MFA is a strong front-door lock. But it’s not the only thing that decides whether someone can get in.
After you sign in, your browser keeps you logged in using a session token (often stored as a cookie). It’s the digital version of a wristband at an event: once you’ve been checked, the wristband proves you belong there.
If an attacker steals that wristband, they may not need to beat your MFA prompt at all.
That’s the core of session cookie hijacking. The attacker isn’t “cracking” MFA. They’re skipping it by replaying your already authenticated session.
This isn’t a reason to stop using MFA. It’s a reason to stop treating MFA as the finish line.
Why MFA isn’t a “game over” control
MFA is still one of the best upgrades most businesses can make, but it doesn’t end an attack on its own.
The reason is that attackers don’t always try to beat the login step. They try to go around it.
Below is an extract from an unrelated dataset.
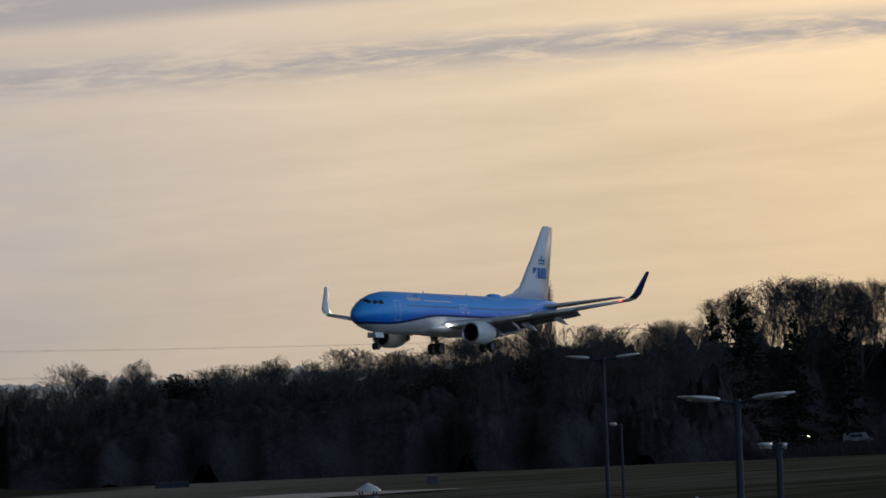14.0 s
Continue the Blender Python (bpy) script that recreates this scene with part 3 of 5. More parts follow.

Cloudflare notes that “attackers are finding new ways to circumvent MFA” and that modern incidents are rarely one isolated technique. They’re “part of a chain of attacks.”
In other words, MFA can block a lot of credential theft, but it doesn’t automatically protect what happens after a user successfully signs in.
That’s where session cookie hijacking comes in.
What a session cookie is and why attackers want it
When you sign into a web app, the site needs a way to remember that you’ve already proved who you are.
That’s what a session is: a temporary “logged-in” state that saves you from entering your password and MFA code on every click.
Kaspersky explains that session hijacking is “sometimes called cookie hijacking” because cookies are commonly used to store the session identifier that keeps you authenticated.
Proofpoint describes session tokens as digital “keys” that let a user stay authenticated. It warns that stealing valid tokens lets attackers impersonate legitimate users and potentially bypass authentication measures “like MFA.” That’s why session cookie hijacking is so highly leveraged.
If an attacker can steal the cookie or token that represents your active session, they’re not trying to defeat the login process. They’re attempting to reuse what you already completed and access the same apps and data as if they were sitting at your keyboard.
How session cookie hijacking actually happens
AiTM phishing – Adversary-in-the-middle (AiTM) phishing is the “proxy login” trap. You think you’re signing into a normal service, but you’re actually signing into a lookalike page that sits between you and the real site.
The attacker relays the login in real time, so everything appears to work, including MFA.
Browser-in-the-Middle session stealing. It’s similar in spirit, but it’s even more “hands- on” from the attacker’s side. Instead of stealing a password and running away, the attacker effectively places themselves in control of the browsing session.
Cookie theft from the endpoint. Not every session hijack starts with a fancy proxy. Sometimes, the attacker simply steals session data from the device itself, allowing attackers to impersonate legitimate users.
MFA is a baseline, not a finish line
MFA is still essential. It blocks a huge amount of credential theft and makes basic account takeover harder.
But session cookie hijacking is a reminder that attackers don’t always try to defeat the login step. Sometimes, they reuse what happens after it.
The practical response is layered and realistic. When those controls work together, MFA stops being a checkbox and becomes a strong baseline backed by protections around the session itself.